-- Start --
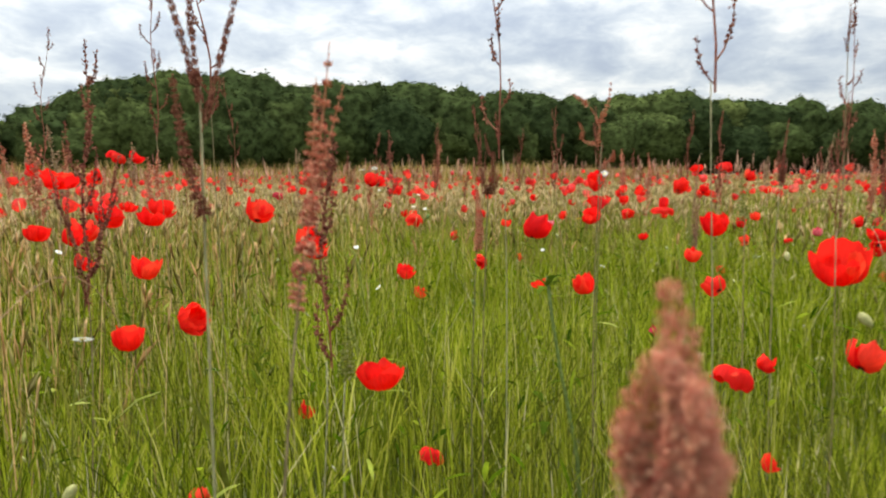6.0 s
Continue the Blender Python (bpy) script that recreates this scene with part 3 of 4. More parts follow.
HEADS_E = [
    (-2.83, 4.59, 0.63, 0.076), (-2.84, 4.82, 0.56, 0.064), (-2.89, 3.80, 0.30, 0.036), (-2.98, 4.73, 0.60, 0.060), (-3.03, 4.58, 0.62, 0.049), (-3.12, 4.28, 0.57, 0.067),
    (-3.18, 2.46, 0.67, 0.091), (-3.23, 4.31, 0.56, 0.065), (-3.23, 5.39, 0.60, 0.074), (-3.28, 5.50, 0.69, 0.094), (-3.38, 5.07, 0.53, 0.060), (-3.46, 3.20, 0.63, 0.062),
    (-3.52, 2.76, 0.60, 0.072), (-3.56, 3.18, 0.61, 0.079), (-3.57, 2.69, 0.51, 0.060), (-3.65, 5.01, 0.82, 0.094), (-3.72, 3.11, 0.59, 0.072), (-3.76, 4.93, 0.41, 0.060),
    (-3.80, 5.49, 0.62, 0.079), (-3.91, 3.78, 0.57, 0.053), (-3.91, 4.83, 0.68, 0.095), (-3.96, 4.95, 0.62, 0.079), (-4.00, 3.85, 0.30, 0.060),
]
HEADS_F = [
    (-4.02, 2.66, 0.39, 0.060), (-4.03, 2.25, 0.67, 0.098), (-4.25, 2.87, 0.55, 0.068), (-4.26, 3.02, 0.30, 0.036), (-4.28, 3.38, 0.55, 0.064),
    (-4.35, 5.41, 0.78, 0.105), (-4.37, 5.23, 0.66, 0.092), (-4.38, 5.25, 0.60, 0.072), (-4.41, 2.85, 0.55, 0.066), (-4.42, 3.38, 0.38, 0.036), (-4.60, 2.14, 0.82, 0.105),
    (-4.63, 2.43, 0.60, 0.071), (-4.65, 2.14, 0.59, 0.050), (-4.65, 2.92, 0.30, 0.036), (-4.75, 4.26, 0.67, 0.096), (-4.76, 3.79, 0.48, 0.064), (-4.77, 2.85, 0.67, 0.090),
    (-4.80, 5.60, 0.69, 0.104), (-4.80, 1.68, 0.65, 0.088), (-4.83, 3.85, 0.30, 0.036), (-4.86, 3.94, 0.67, 0.088), (-4.90, 3.99, 0.50, 0.060), (-4.91, 2.10, 0.70, 0.068),
]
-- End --
§ TASK GOAL
Repeat, character for character, the lines from the one that holds "Continue the Blender" to the final line of the material, inclusive, and no other lines.

§ FINISHED TASK
Continue the Blender Python (bpy) script that recreates this scene with part 3 of 4. More parts follow.
HEADS_E = [
    (-2.83, 4.59, 0.63, 0.076), (-2.84, 4.82, 0.56, 0.064), (-2.89, 3.80, 0.30, 0.036), (-2.98, 4.73, 0.60, 0.060), (-3.03, 4.58, 0.62, 0.049), (-3.12, 4.28, 0.57, 0.067),
    (-3.18, 2.46, 0.67, 0.091), (-3.23, 4.31, 0.56, 0.065), (-3.23, 5.39, 0.60, 0.074), (-3.28, 5.50, 0.69, 0.094), (-3.38, 5.07, 0.53, 0.060), (-3.46, 3.20, 0.63, 0.062),
    (-3.52, 2.76, 0.60, 0.072), (-3.56, 3.18, 0.61, 0.079), (-3.57, 2.69, 0.51, 0.060), (-3.65, 5.01, 0.82, 0.094), (-3.72, 3.11, 0.59, 0.072), (-3.76, 4.93, 0.41, 0.060),
    (-3.80, 5.49, 0.62, 0.079), (-3.91, 3.78, 0.57, 0.053), (-3.91, 4.83, 0.68, 0.095), (-3.96, 4.95, 0.62, 0.079), (-4.00, 3.85, 0.30, 0.060),
]
HEADS_F = [
    (-4.02, 2.66, 0.39, 0.060), (-4.03, 2.25, 0.67, 0.098), (-4.25, 2.87, 0.55, 0.068), (-4.26, 3.02, 0.30, 0.036), (-4.28, 3.38, 0.55, 0.064),
    (-4.35, 5.41, 0.78, 0.105), (-4.37, 5.23, 0.66, 0.092), (-4.38, 5.25, 0.60, 0.072), (-4.41, 2.85, 0.55, 0.066), (-4.42, 3.38, 0.38, 0.036), (-4.60, 2.14, 0.82, 0.105),
    (-4.63, 2.43, 0.60, 0.071), (-4.65, 2.14, 0.59, 0.050), (-4.65, 2.92, 0.30, 0.036), (-4.75, 4.26, 0.67, 0.096), (-4.76, 3.79, 0.48, 0.064), (-4.77, 2.85, 0.67, 0.090),
    (-4.80, 5.60, 0.69, 0.104), (-4.80, 1.68, 0.65, 0.088), (-4.83, 3.85, 0.30, 0.036), (-4.86, 3.94, 0.67, 0.088), (-4.90, 3.99, 0.50, 0.060), (-4.91, 2.10, 0.70, 0.068),
]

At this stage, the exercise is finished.